Thursday 1 November 2007

Acteon on the run from his dogs and Diana

Sir (apologies in advanced for a post full of mistakes and rushed in content. I have just meant to reply for a few days now and have not had time. So I thought a fast and chaotic and poorly written response would be better than nothing at all. If you finish reading this blog and feel three minutes of your life have been gobbled up by utter junk, then I apologise... next time I shall realise that silence is better than noise.... too much coffee :)


In answer to your questions. Firstly, yes that picture is the Acteon one I referred to.

In terms of the humour. Its strange. Recently I have been thinking a lot about how I want the tragedy and drama and melancholy in my works to be underpinned by a humour touch. I think it provides a more humane, rounded and less suffocating narrative. We only need to look to Ovid and Shakespeare to realise how well the two relate. If I could ever capture the tragedy and humour that Shakespeare captures in one single line I would die happy.

So I have been searching for ways to incorporate thjese kinds of touches, but I dont know if I was aware of it when I constructed this particular sketch. Although as I made it the humour did seem to emerge. I suppose this is a positive way to work, less forced... about decisions made during the process... not totally premeditated and therefore literal.

In terms of space I was thinking of two things. Firstly I liked the notion of having tiny figures at the bottom of a vertical painting. i felt like it would give then sxcene an epic and sublime feel.

Within this vertical, though, the figures play across a thin horiztonal strip. So hopefully that can generate the narrative movement from left to right; his flight, his past and future. Those who enter stage and those who leave.

I can't want to start it and let loose on the upper half. I am still in search of an empty space as sublime, as moving as that in David's 'Death of Marat'. For me that is this one of the high points in a spiritual, poetic use of space in figure painting (from the works i know of course). It beats Freidrich (sp) hands down and looks forward to Rothko. I am keen to move back towards this kind of point, yet with the reinsertion of figures, whereby a dialgue is created between the empty space adn the figure... between something and nothing, between figuration and abstraction. And on and on... waffling now.

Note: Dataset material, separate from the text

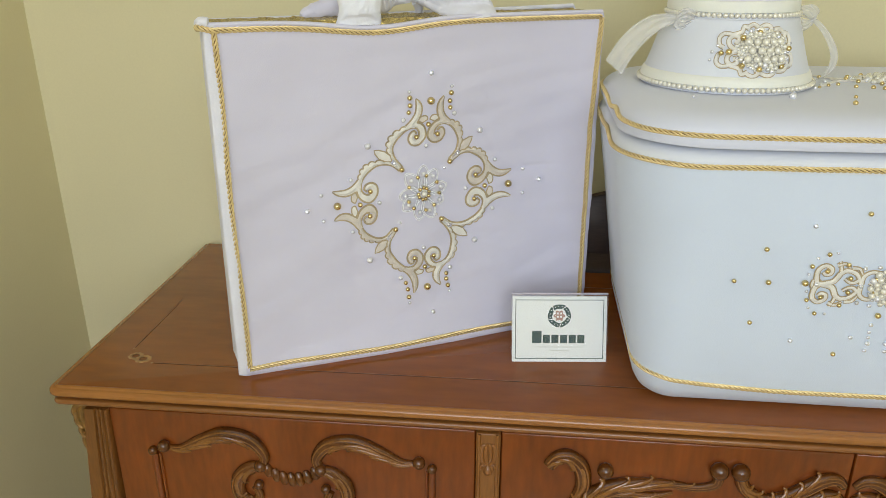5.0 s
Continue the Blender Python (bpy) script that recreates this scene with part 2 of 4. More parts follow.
def strand(bm, line, r, up, closed):
    _, side, top = frames(line, up, closed)
    n = len(line)
    rings = [[bm.verts.new(line[i] + (side[i] * math.cos(2 * math.pi * k / 6) + top[i] * math.sin(2 * math.pi * k / 6)) * r) for k in range(6)] for i in range(n)]
    for i in range(n if closed else n - 1):
        a, c = rings[i], rings[(i + 1) % n]
        for k in range(6):
            bm.faces.new((a[k], a[(k + 1) % 6], c[(k + 1) % 6], c[k]))
    if not closed:
        bm.faces.new(rings[0][::-1])
        bm.faces.new(rings[-1])


def ball_mesh(name, mat, sub=2, smooth=True):
    bm = bmesh.new()
    bmesh.ops.create_icosphere(bm, subdivisions=sub, radius=1)
    return mesh_of(bm, name, mat, smooth)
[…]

Loved the post of the figure in contemporary painting. i am stealing that as part of my lecture in a few week on representation in images today. I want to look at the difference between narrative adn allegory, between specific characters adn more generalised figures. I think this is something particularly relevant to figurative artists today... sitting on that boundary between specifics adn metaphysics seems to be what this postmodern malarky is all about.

To detach ourselves from that notion, however, it is interesting to go back to the 'masters' and realise how there has always been a play between specific narratives and more generalised philsophical embodiments. It is just perhaps the boundaries are less clear than ever now.